━━ Given information
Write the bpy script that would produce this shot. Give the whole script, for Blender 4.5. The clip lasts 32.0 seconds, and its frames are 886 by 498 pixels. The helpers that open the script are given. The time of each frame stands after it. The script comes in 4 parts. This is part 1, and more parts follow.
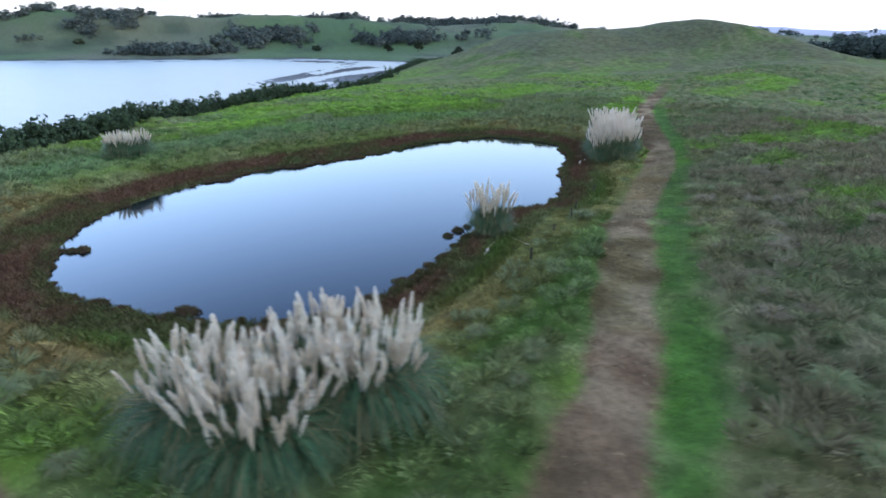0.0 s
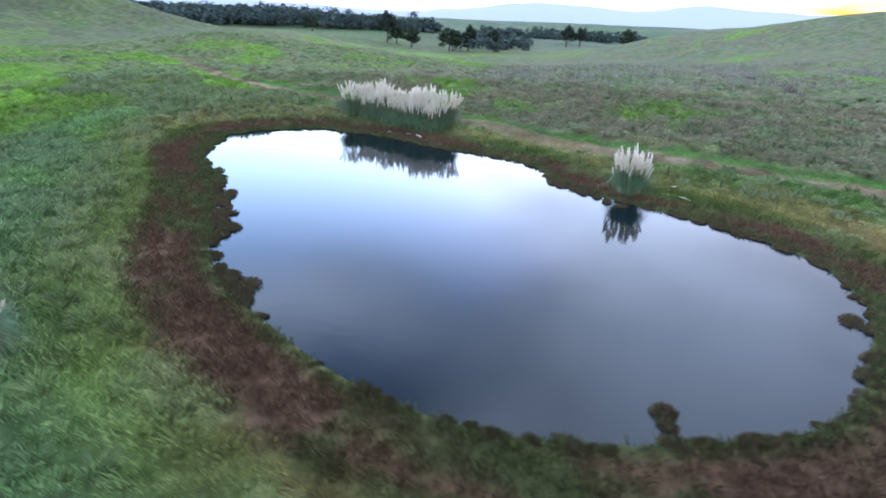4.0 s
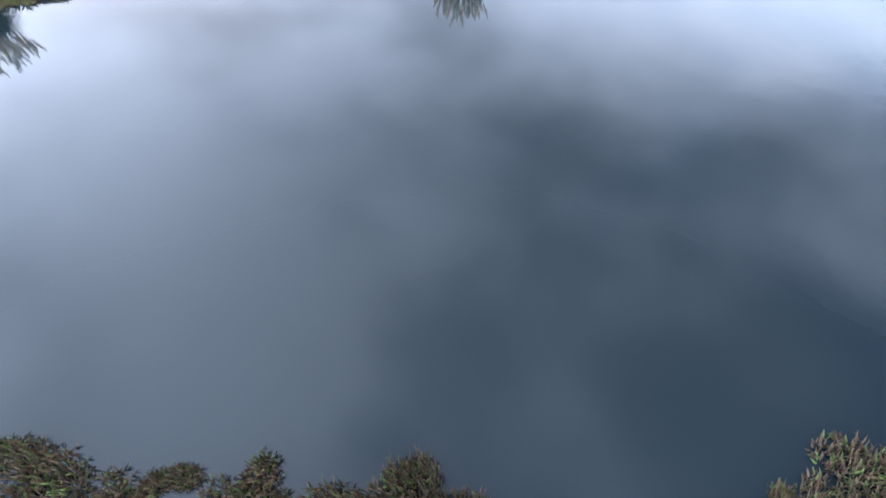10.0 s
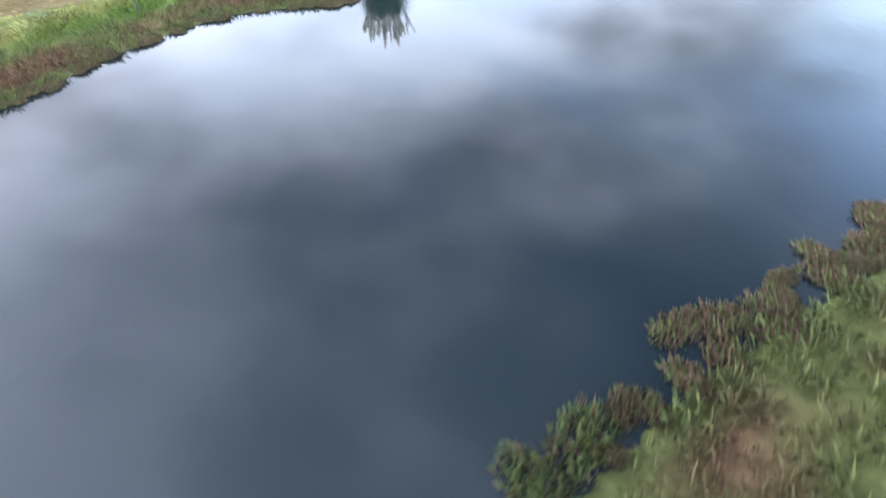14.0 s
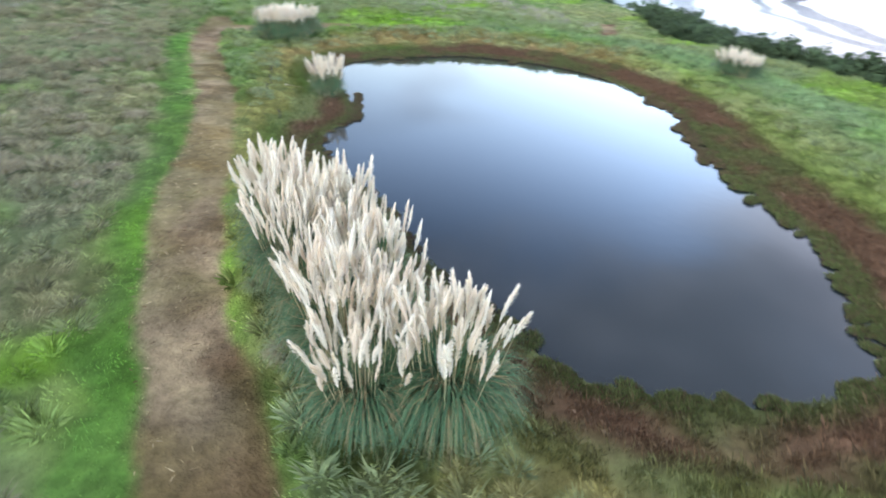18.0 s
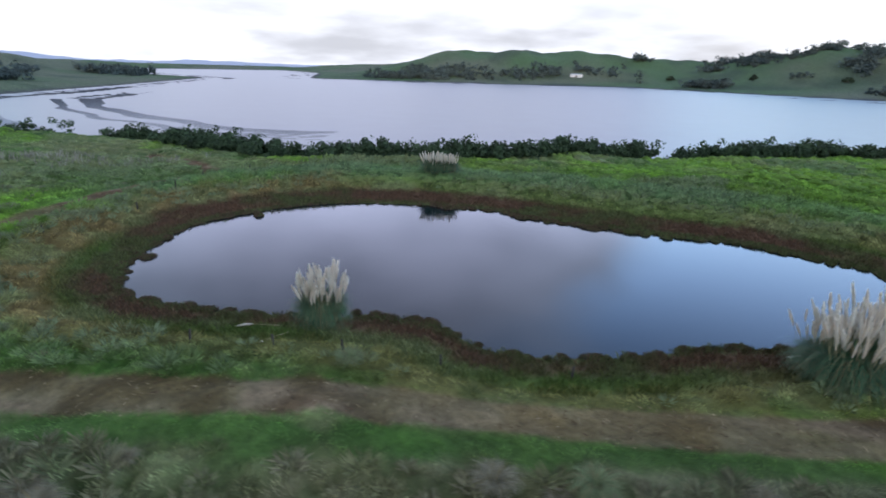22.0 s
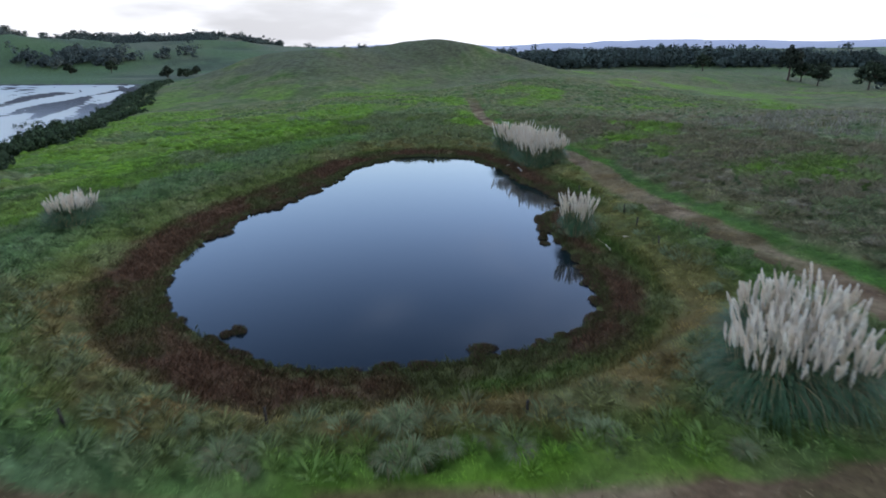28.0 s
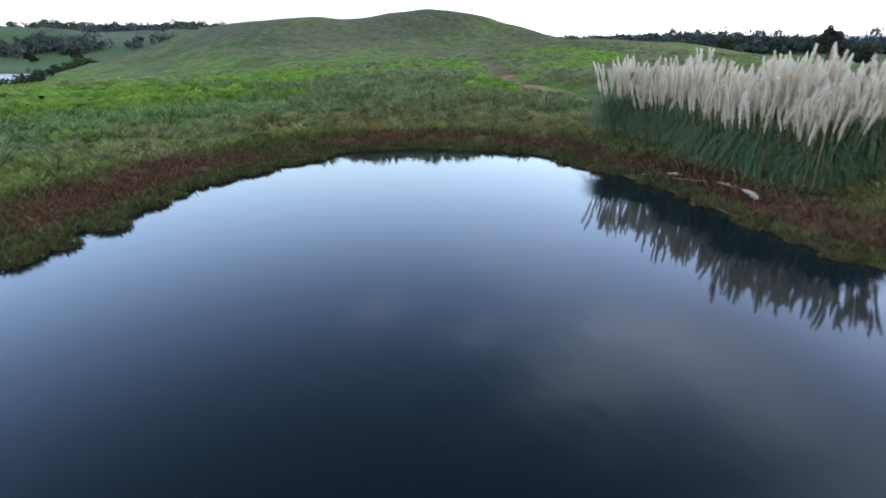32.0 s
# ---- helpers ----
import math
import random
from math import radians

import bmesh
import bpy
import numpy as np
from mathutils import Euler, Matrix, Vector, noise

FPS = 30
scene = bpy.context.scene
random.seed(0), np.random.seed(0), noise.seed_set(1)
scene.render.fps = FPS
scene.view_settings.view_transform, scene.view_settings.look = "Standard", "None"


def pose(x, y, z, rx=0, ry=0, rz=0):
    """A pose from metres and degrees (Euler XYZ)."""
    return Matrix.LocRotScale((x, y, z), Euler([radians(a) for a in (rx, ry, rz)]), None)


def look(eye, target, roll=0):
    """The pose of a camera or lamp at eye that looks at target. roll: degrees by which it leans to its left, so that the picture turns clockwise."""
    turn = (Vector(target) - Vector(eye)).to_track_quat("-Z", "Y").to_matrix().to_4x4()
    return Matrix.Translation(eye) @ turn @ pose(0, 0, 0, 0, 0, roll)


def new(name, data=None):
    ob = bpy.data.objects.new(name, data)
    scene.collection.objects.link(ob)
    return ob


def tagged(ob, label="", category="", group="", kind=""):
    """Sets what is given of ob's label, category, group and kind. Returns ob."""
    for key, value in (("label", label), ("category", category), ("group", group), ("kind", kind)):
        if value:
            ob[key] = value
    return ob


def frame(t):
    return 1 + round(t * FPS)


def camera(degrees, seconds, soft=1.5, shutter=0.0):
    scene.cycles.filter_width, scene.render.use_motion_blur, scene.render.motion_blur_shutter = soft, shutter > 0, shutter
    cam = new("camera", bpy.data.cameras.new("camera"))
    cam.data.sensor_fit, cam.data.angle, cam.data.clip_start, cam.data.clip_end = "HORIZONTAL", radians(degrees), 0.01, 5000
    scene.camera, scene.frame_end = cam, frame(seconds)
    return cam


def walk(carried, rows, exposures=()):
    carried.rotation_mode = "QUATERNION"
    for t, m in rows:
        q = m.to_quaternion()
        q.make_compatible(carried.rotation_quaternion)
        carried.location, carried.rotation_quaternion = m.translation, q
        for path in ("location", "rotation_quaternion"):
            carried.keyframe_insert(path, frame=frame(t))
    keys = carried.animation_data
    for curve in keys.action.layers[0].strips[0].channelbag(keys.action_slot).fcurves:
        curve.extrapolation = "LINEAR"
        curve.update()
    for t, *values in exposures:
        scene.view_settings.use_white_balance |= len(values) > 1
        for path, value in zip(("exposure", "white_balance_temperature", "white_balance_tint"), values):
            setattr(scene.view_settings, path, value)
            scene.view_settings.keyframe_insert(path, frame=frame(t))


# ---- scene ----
cam = camera(78.64, 32.0, soft=1.7, shutter=0.32)
PATH = [
    (0.0, pose(0.197, -0.340, 9.173, 68.892, 0.174, 0.503)),
    (0.5, pose(-5.564, 0.347, 9.077, 68.674, -0.019, -5.554)),
    (1.0, pose(-11.773, 2.019, 9.133, 68.339, -0.261, -12.540)),
    (1.5, pose(-17.087, 3.937, 9.295, 67.948, -0.540, -20.268)),
    (2.0, pose(-22.175, 7.007, 9.436, 67.574, -0.610, -34.518)),
    (2.5, pose(-25.482, 10.563, 9.489, 67.149, -1.064, -48.127)),
    (3.0, pose(-27.824, 15.103, 9.367, 66.641, -1.456, -52.507)),
    (3.5, pose(-29.219, 19.717, 9.143, 66.861, -1.852, -61.806)),
    (5.5, pose(-27.867, 42.059, 8.235, 67.950, -3.111, -101.687)),
    (6.0, pose(-24.776, 47.208, 7.907, 69.508, -2.316, -124.762)),
    (6.5, pose(-22.118, 50.155, 7.756, 69.914, -1.732, -135.496)),
    (7.0, pose(-21.236, 49.883, 7.558, 69.463, -1.604, -135.249)),
    (7.5, pose(-19.685, 48.592, 7.337, 69.626, -1.055, -134.878)),
    (8.0, pose(-17.578, 46.545, 7.299, 69.291, -0.458, -134.416)),
    (8.5, pose(-15.851, 44.790, 7.190, 61.098, -0.541, -134.885)),
    (9.0, pose(-13.985, 43.284, 7.024, 53.589, -0.586, -135.903)),
    (9.5, pose(-13.371, 42.916, 7.016, 46.977, -1.031, -136.834)),
    (10, pose(-13.349, 43.057, 7.217, 44.275, -1.150, -136.769)),
    (10.5, pose(-13.242, 43.076, 7.200, 44.118, -1.336, -136.792)),
    (11, pose(-12.854, 42.808, 6.913, 45.543, -1.359, -136.105)),
    (11.5, pose(-12.168, 42.679, 6.639, 47.273, -1.320, -136.123)),
    (12, pose(-10.393, 42.587, 6.356, 48.883, -1.059, -134.535)),
    (12.5, pose(-8.743, 43.822, 5.997, 49.113, -0.612, -133.585)),
    (13, pose(-8.463, 45.091, 5.831, 49.650, 0.051, -150.485)),
    (13.5, pose(-7.126, 47.275, 5.749, 50.783, 0.864, -160.576)),
    (15.5, pose(4.641, 58.184, 7.447, 50.176, -3.125, -201.078)),
    (16.0, pose(7.819, 58.337, 7.694, 50.422, -3.143, -202.335)),
    (16.5, pose(10.630, 58.409, 8.193, 50.772, -2.986, -202.332)),
    (17.0, pose(13.632, 57.568, 8.899, 55.764, -2.944, -202.982)),
    (17.5, pose(16.612, 56.625, 9.194, 58.966, -2.699, -203.405)),
    (18.0, pose(19.778, 54.830, 9.098, 59.975, -2.689, -221.620)),
    (18.5, pose(22.930, 52.302, 9.043, 60.682, -2.644, -235.074)),
    (19.0, pose(25.184, 48.609, 9.002, 62.323, -2.800, -242.257)),
    (19.5, pose(26.309, 45.088, 9.065, 64.488, -2.716, -256.622)),
    (20.0, pose(26.876, 40.640, 9.249, 66.564, -2.461, -264.481)),
    (20.5, pose(26.691, 35.752, 9.483, 68.327, -1.953, -275.574)),
    (21.0, pose(25.870, 31.441, 9.527, 69.947, -1.462, -281.448)),
    (21.5, pose(24.577, 27.497, 9.823, 71.307, -1.432, -283.446)),
    (22.0, pose(22.775, 22.664, 10.190, 71.687, -1.219, -289.764)),
    (22.5, pose(19.978, 17.906, 10.260, 71.404, -1.124, -294.696)),
    (23.0, pose(16.315, 12.561, 10.253, 71.180, -1.080, -300.272)),
    (23.5, pose(12.345, 7.225, 10.355, 71.240, -1.104, -310.362)),
    (24.0, pose(7.236, 2.388, 10.342, 71.505, -1.291, -323.633)),
    (24.5, pose(1.209, -1.758, 10.285, 71.336, -1.178, -331.562)),
    (25.0, pose(-5.198, -3.923, 10.183, 71.479, -1.368, -345.363)),
    (25.5, pose(-10.880, -5.301, 10.229, 71.204, -1.146, -359.990)),
    (26.0, pose(-16.406, -5.774, 10.473, 71.033, -0.873, -369.780)),
    (26.5, pose(-21.181, -5.252, 10.595, 70.875, -0.498, -385.189)),
    (28.5, pose(-16.403, 6.555, 9.951, 70.110, 0.840, -388.881)),
    (29.0, pose(-12.813, 11.336, 8.822, 70.135, 0.959, -388.534)),
    (29.5, pose(-9.016, 16.007, 7.677, 69.978, 0.752, -388.299)),
    (30.0, pose(-6.636, 20.598, 6.461, 69.803, 0.533, -388.322)),
    (30.5, pose(-6.066, 24.816, 5.330, 69.820, 0.455, -388.647)),
    (31.0, pose(-5.704, 27.942, 4.328, 69.473, 0.498, -389.044)),
    (31.5, pose(-4.688, 30.716, 3.963, 69.540, 0.559, -389.416)),
    (32.0, pose(-3.414, 33.333, 3.974, 69.690, 0.677, -389.801)),
]
walk(cam, PATH, [(0, 1.05, 6200, 10), (3.5, 1.7, 6250, 10), (5.5, 1.55, 6200, 10), (8, 1.55, 6050, 10), (9, 2.5, 6100, 10), (9.5, 2.65, 6700, 9), (11, 2.75, 7000, 8), (13.5, 2.7, 7250, 9), (15.5, 2.95, 7450, 10), (16.5, 2.7, 7450, 10), (17.5, 2.2, 7500, 10), (20, 1.50, 6850, 10), (21.5, 0.70, 6400, 10), (22.5, 0.50, 6350, 10), (24.5, 0.50, 6500, 10), (26.5, 0.55, 6450, 10), (28.5, 0.55, 6450, 10), (30, 0.75, 6550, 10), (32, 1.05, 6900, 10)])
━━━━
▶ **Problem statement**
Every line from the start of the listing above through the line with "import random" should be repeated exactly; skip the pictures and add nothing else.

▶ **Answer to the task**
Write the bpy script that would produce this shot. Give the whole script, for Blender 4.5. The clip lasts 32.0 seconds, and its frames are 886 by 498 pixels. The helpers that open the script are given. The time of each frame stands after it. The script comes in 4 parts. This is part 1, and more parts follow.
0.0 s
4.0 s
10.0 s
14.0 s
18.0 s
22.0 s
28.0 s
32.0 s
# ---- helpers ----
import math
import random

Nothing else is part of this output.